También, como San Isidro
labrador, los del Rancho combinan los cánticos religiosos, como un ruego a la
divinidad, con actividades más apegadas a la tierra, como el ir contando el
dinero recogido, recoger los instrumentos musicales, comer y lavar los platos.
David Delgado trenza los
distintos estadios mediante un montaje de planos que se van sucediendo
relacionándolos entre sí. De los varios planos de los bueyes masticando la
hierba se pasa a una imagen religiosa de la Santa Cena que desemboca en la
comida comunitaria. Así, el mundo material y el espiritual confluyen en esta
celebración que une a los hombres y mujeres del Rancho y a sus invitados,
después del trabajo bien hecho, y que antecede a uno de los cánticos.

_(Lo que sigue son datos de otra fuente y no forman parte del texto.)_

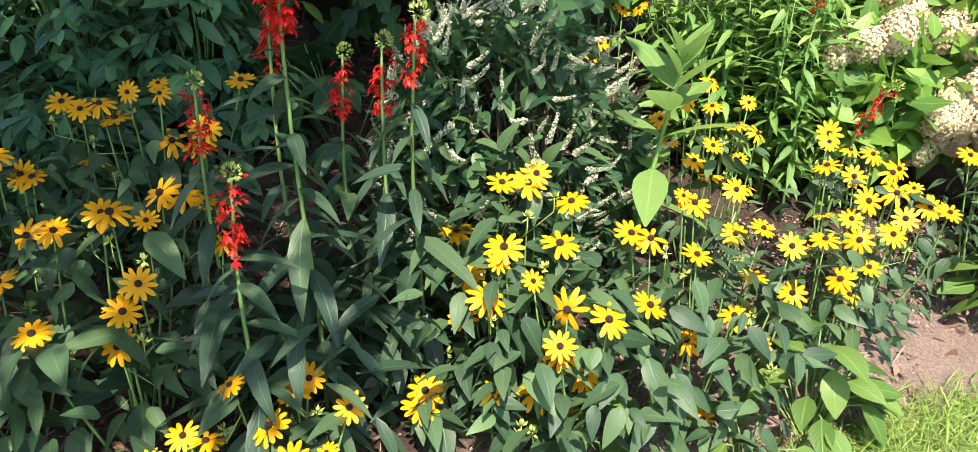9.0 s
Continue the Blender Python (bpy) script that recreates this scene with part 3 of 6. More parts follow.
build_steps()
build_rail()
build_post(2.735, 7.61, 3.6, "cream painted square wooden post rising from the flower bed")
build_post(9.65, 17.15, 4.2, "cream painted post beside the stone gate pillar", 0.16, 20)
build_plaque()
build_teal_pole()


# ---- plant parts ----
def disc(n, r):
    a, q = rng.uniform(0, 2 * math.pi, n), np.sqrt(rng.uniform(0, 1, n)) * r
    return np.stack([np.cos(a) * q, np.sin(a) * q], 1)


def cone_mesh():
    g = Geo()
    rings = [(0.17, 0.0), (0.195, 0.08), (0.17, 0.17), (0.10, 0.23), (0.02, 0.26)]
    n = 9
    v = [(r * math.cos(2 * math.pi * k / n), r * math.sin(2 * math.pi * k / n), z) for r, z in rings for k in range(n)]
    g.add(v, [[(i * n + k, i * n + (k + 1) % n, (i + 1) * n + (k + 1) % n, (i + 1) * n + k) for i in range(len(rings) - 1) for k in range(n)], [[36 + k for k in range(n)]]])
    return g.mesh("cone", "rud_cone")


def petal_shape(width, droop, fold):
    """A strap 1 long with a narrow foot, near-even width and a blunt tip."""
    t = np.array([0.0, 0.3, 0.62, 0.86, 1.0])
    w = width / 2 * np.array([0.42, 0.9, 1.0, 0.84, 0.22])
    z = -droop * t**2
    v = np.concatenate([np.stack([-w, t, z - fold * w], 1), np.stack([0 * t, t, z], 1), np.stack([w, t, z - fold * w], 1)])
    i = np.arange(4)
    q = np.concatenate([np.stack([i, 5 + i, 6 + i, i + 1], 1), np.stack([5 + i, 10 + i, 11 + i, 6 + i], 1)])
    uv = np.concatenate([np.stack([0 * t + u, t], 1) for u in (0, 0.5, 1)])
    return v, [q], uv


def head_mesh(petals, droop, gap=0.0):
    g = Geo()
    shape = petal_shape(0.33, droop, 0.18)
    for k in range(petals):
        a = 2 * math.pi * (k + rng.uniform(-0.16, 0.16)) / petals
        if rng.uniform() < gap:
            continue
        c, s = math.cos(a), math.sin(a)
        tilt = rng.uniform(-0.12, 0.16)
        turn = np.array([[c, -s, 0], [s, c, 0], [0, 0, 1]]) @ np.array([[1, 0, 0], [0, math.cos(tilt), -math.sin(tilt)], [0, math.sin(tilt), math.cos(tilt)]])
        size = rng.uniform(0.74, 0.86)
        g.scatter(shape, (turn * size)[None], (turn @ np.array([0, 0.15, 0.03]))[None])
    return g.mesh("flower_head", "rud_petal")


CONE = cone_mesh()
HEADS = [head_mesh(12, 0.10), head_mesh(13, 0.22), head_mesh(11, 0.36), head_mesh(12, 0.02), head_mesh(10, 0.5, 0.1), head_mesh(13, 0.16, 0.08)]
SUNWARD = np.array(SUN)


def susan_head(root, top, scale=1.0):
    """A flower head that looks to the sun, with its dark cone."""
    n = SUNWARD + 0.24 * rng.normal(size=3)
    n /= np.linalg.norm(n)
    turn = turns_to(np.cross(n, rng.normal(size=3))[None], n[None])[0]
    size = scale * rng.uniform(0.034, 0.043) * (0.72 if rng.uniform() < 0.12 else 1.0)
    head = piece("flower_head", HEADS[int(rng.integers(len(HEADS)))], root, matrix(turn, top, size))
    piece("cone", CONE, head, Matrix(), "dark brown cone")


def black_eyed_susan(x, y, radius, height, heads, leaves=24, big=1.0, label="", fill=112, head_scale=1.0):
    """A clump whose heads are spread at random over its round top."""
    tops = []
    for hx, hy in disc(heads, radius):
        h = height * rng.uniform(0.66, 1.08) * (1 - 0.25 * (np.hypot(hx, hy) / max(radius, 0.01)) ** 2)
        tops.append((x + hx, y + hy, gz(x + hx, y + hy) + h))
    return susan_plant(x, y, tops, leaves, big, label, fill, head_scale, radius)


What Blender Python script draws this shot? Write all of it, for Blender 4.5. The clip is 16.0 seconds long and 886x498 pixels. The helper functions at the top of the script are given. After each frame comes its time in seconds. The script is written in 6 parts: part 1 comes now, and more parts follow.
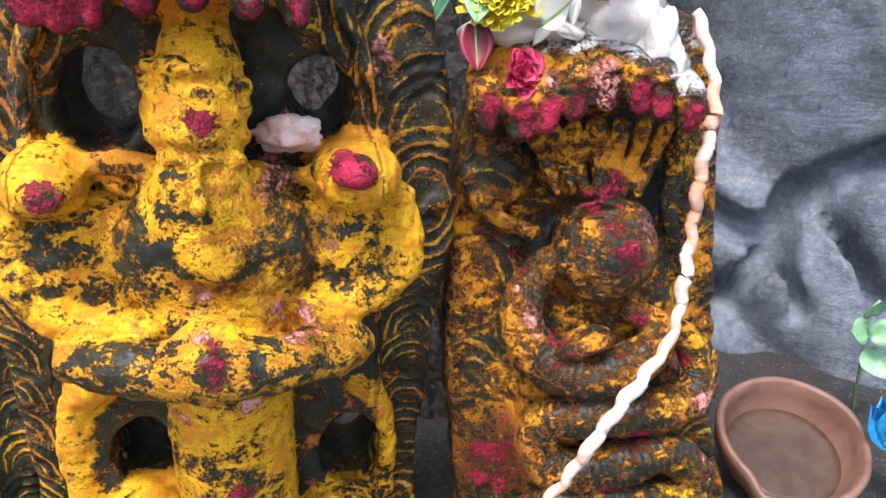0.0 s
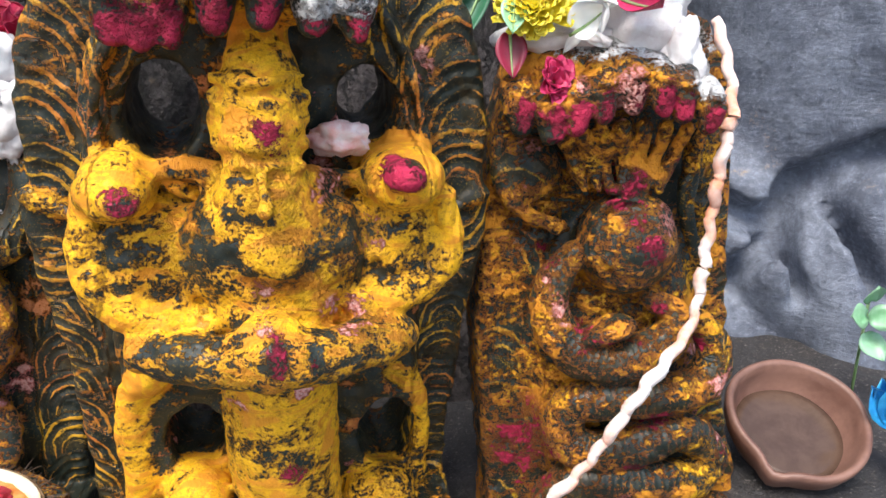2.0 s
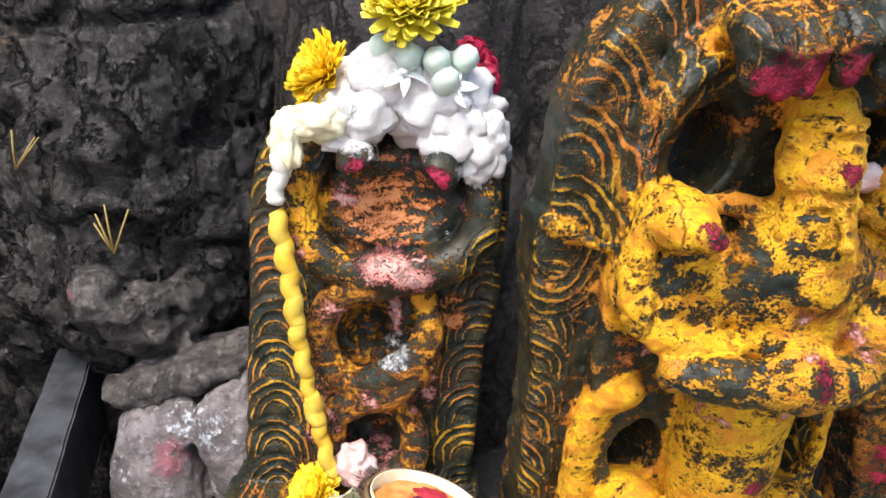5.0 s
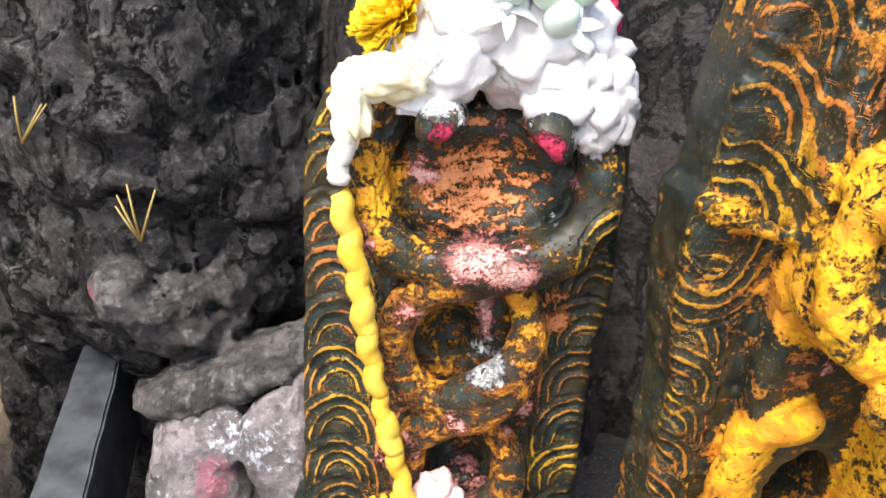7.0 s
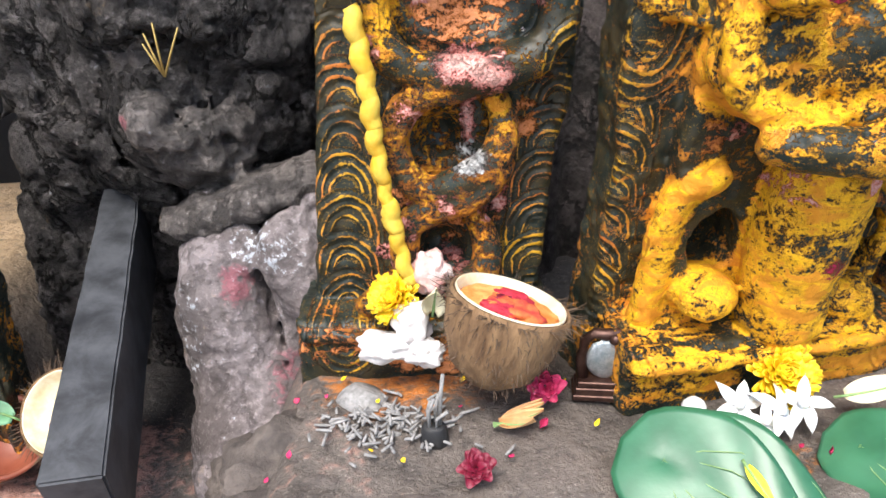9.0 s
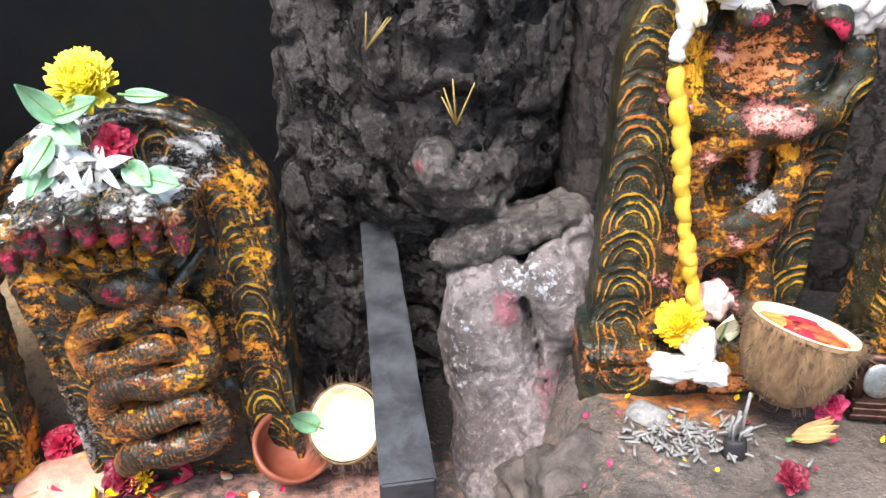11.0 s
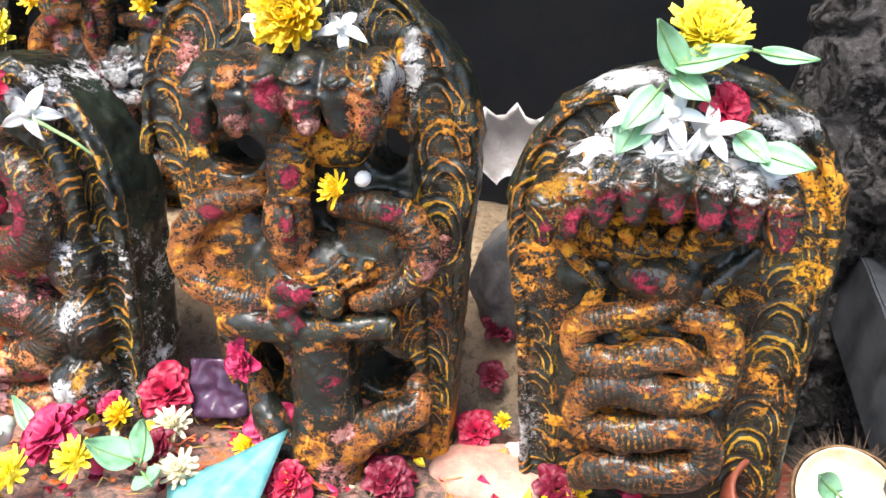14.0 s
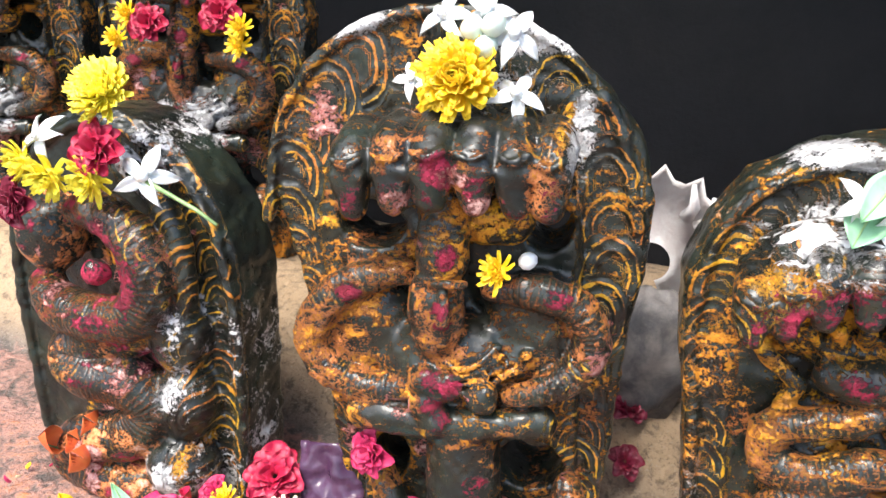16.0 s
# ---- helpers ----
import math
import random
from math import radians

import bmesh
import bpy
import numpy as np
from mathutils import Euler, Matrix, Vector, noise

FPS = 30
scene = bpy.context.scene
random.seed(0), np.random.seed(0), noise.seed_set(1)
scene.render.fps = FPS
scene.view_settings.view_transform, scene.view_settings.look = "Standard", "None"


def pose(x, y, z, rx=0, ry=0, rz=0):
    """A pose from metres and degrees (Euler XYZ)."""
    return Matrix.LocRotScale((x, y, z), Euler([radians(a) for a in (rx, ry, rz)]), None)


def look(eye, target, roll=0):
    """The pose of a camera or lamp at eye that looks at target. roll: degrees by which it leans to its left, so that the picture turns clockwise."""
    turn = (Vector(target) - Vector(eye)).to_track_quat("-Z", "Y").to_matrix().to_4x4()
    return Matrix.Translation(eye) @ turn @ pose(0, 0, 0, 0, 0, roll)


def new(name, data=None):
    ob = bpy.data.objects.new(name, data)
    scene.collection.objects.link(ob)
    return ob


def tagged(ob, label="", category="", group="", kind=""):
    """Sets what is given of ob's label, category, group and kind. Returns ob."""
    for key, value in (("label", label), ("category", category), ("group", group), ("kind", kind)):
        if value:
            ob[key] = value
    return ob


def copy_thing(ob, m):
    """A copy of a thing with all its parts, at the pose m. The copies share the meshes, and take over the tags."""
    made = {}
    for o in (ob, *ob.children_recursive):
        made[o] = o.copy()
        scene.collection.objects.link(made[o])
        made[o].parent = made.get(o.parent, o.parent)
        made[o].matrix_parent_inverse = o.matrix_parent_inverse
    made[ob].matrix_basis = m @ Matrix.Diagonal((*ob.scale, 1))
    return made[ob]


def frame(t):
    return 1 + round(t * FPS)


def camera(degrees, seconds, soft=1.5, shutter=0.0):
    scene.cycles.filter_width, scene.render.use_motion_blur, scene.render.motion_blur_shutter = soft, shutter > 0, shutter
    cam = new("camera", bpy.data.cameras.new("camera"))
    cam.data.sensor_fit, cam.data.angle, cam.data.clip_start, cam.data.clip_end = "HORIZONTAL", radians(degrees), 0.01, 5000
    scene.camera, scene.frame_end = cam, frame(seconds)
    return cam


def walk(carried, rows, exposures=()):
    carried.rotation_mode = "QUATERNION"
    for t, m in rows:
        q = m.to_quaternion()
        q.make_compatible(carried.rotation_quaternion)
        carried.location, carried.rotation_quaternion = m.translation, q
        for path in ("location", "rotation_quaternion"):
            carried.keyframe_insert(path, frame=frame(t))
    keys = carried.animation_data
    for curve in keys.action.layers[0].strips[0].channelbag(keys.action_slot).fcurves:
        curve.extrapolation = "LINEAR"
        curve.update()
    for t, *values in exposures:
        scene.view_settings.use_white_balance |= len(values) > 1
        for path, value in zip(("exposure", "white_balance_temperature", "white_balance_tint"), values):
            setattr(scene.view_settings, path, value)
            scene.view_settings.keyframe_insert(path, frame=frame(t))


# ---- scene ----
cam = camera(60.8, 16.0)
METRES, EYE, TILT, LEAN, TURN = 1.8, 0.63, -15.0, 0.0, 0.0
ROWS = [
    (0.0, 0.0, 0.0, 0.0, 0.0, 0.0, -0.0),
    (0.5, -0.0046, 0.0048, -0.0022, 0.39, -0.5, -0.13),
    (1.0, -0.0077, 0.0024, -0.0005, -0.1, -1.08, -0.1),
    (1.5, -0.0159, -0.0121, 0.0031, -0.6, -1.33, 0.1),
    (2.0, -0.0194, -0.0193, 0.0056, -0.78, -1.34, 0.35),
    (2.5, -0.0393, -0.0279, 0.0074, -0.68, -1.2, 0.26),
    (3.0, -0.0714, -0.032, 0.0099, -0.47, -1.16, -0.06),
    (3.5, -0.114, -0.0378, 0.0153, -0.35, -1.11, -0.29),
    (4.0, -0.1419, -0.0473, 0.0145, -0.13, -1.27, -0.49),
    (4.5, -0.1809, -0.0484, 0.0131, 0.46, -1.04, -0.93),
    (7.0, -0.2423, 0.0352, 0.0234, 3.27, -4.13, -0.16),
    (7.5, -0.2412, 0.0275, 0.0087, 2.46, -7.36, 0.17),
    (8.0, -0.2466, 0.0071, -0.008, 1.22, -9.7, 0.77),
    (10.5, -0.32, -0.0828, -0.0406, -1.04, -8.5, 0.28),
    (11.0, -0.3903, -0.091, -0.0125, 3.53, -7.85, 1.13),
    (11.5, -0.4658, -0.0933, -0.0146, 6.58, -7.05, -2.05),
    (12.0, -0.5068, -0.0893, -0.0247, 10.21, -6.72, -6.26),
    (12.5, -0.5662, -0.0511, -0.0611, 13.15, -5.68, -8.98),
    (13.0, -0.5885, -0.042, -0.0564, 13.51, -5.32, -9.86),
    (13.5, -0.5933, -0.0318, -0.0571, 14.6, -5.68, -9.52),
    (14.0, -0.6081, -0.0597, -0.0547, 17.6, -6.35, -9.06),
    (14.5, -0.6138, -0.0596, -0.0632, 19.59, -6.11, -8.9),
    (15.0, -0.6338, -0.0514, -0.0614, 20.54, -4.73, -9.09),
    (15.5, -0.6768, -0.0307, -0.0787, 20.99, -3.43, -9.42),
    (16.0, -0.6995, -0.0362, -0.0376, 18.85, -5.25, -9.77),
]
walk(cam, [(t, pose(0, 0, EYE, TILT, LEAN, TURN) @ pose(METRES * x, METRES * y, METRES * z, 90 + pitch, roll, yaw)) for t, x, y, z, yaw, pitch, roll in ROWS],
     exposures=[(0.0, 1.08), (2.0, 1.0), (4.5, 0.90), (7.0, 1.38), (8.0, 1.24), (10.5, 1.12), (11.0, 1.34), (12.5, 1.50), (16.0, 1.48)])

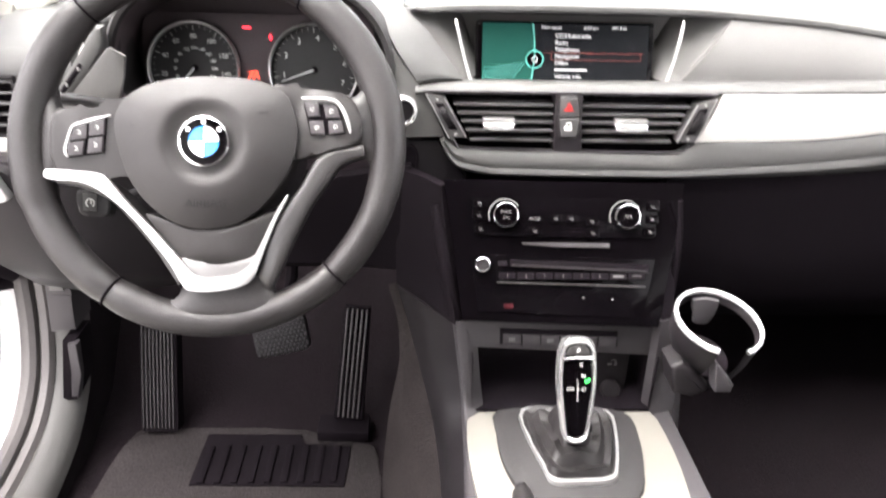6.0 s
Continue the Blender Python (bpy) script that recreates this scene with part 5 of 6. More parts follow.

Documental de observación, en el
que la mirada de David Delgado se detiene en los detalles, confiriéndoles un
nuevo significado, mediante dos operaciones simultáneas, la duración de los
planos y su yuxtaposición en el montaje.
Más allá del labriego arando la
tierra, miles de mariposas revolotean por el campo. Queman una cañas y la
cámara se acerca para revelar la existencia de insectos vibrando entre el humo.
La azada abre un surco y extraños gusanos de distintos colores se abren paso a
través de la tierra. La vida se abre paso a través de la putrefacción y la
muerte.
Las ánimas no hay que buscarlas
en el relato del retablo. Están ahí, delante de nuestros ojos, parece decirnos
David Delgado, en esta otra película que se yuxtapone sobre el documental
etnográfico como un guante. Y es así como hace visible lo invisible.
“La forma del mundo” se
complementa con “Ánimas. Los cantadores de Arbejales”, donde estructura el mismo
material de una forma más didáctica, complementándolo con entrevistas a algunos
de los componentes de los ranchos, en las que hacen consideraciones sobre la
creencia en el purgatorio (solo en la iglesia católica pues Lutero la refutó) o
la función del ranchero mayor (organizar los eventos) y las expectativas de
futuro (“hace tiempo que no le dábamos ni un par de meses y ya ve, llevamos más
de 50 años”). En este sentido, estos ranchos son casi el único vestigio
remanente en Europa. Mantienen la tradición activa, en la creencia de la verdad
del rito, capaces de explicar su significado.
David Delgado se acerca a este
rito con curiosidad y respeto, en
busca de su sentido más profundo. Para acceder a él no era posible un
documental al uso, sino que tenía que abordarlo con las herramientas de la
poesía.
En “la forma del mundo” la mirada
subjetiva se impone sobre el objetivismo intrínseco de la cámara, mientras que
“Ánimas. Los cantadores de Arbejales” da una visión más objetiva de las
actividades de los ranchos de Arbejales y de Valsequillo, en el barrio rural de
Madrelagua. No obstante, y después
de que Roberto Suárez, cantador de alante, afirmase que las almas de los
difuntos tienen que ir a alguna parte (y no a los cielos porque allí solo van
los santos), David Delgado compone una secuencia digna del universo de Edgar
Allan Poe en la que el bosque, los árboles y el paisaje nocturno adquieren una
apariencia lechosa y espectral, bajo el dominio de una luna que las nubes van
ocultando hasta la oscuridad total y definitiva.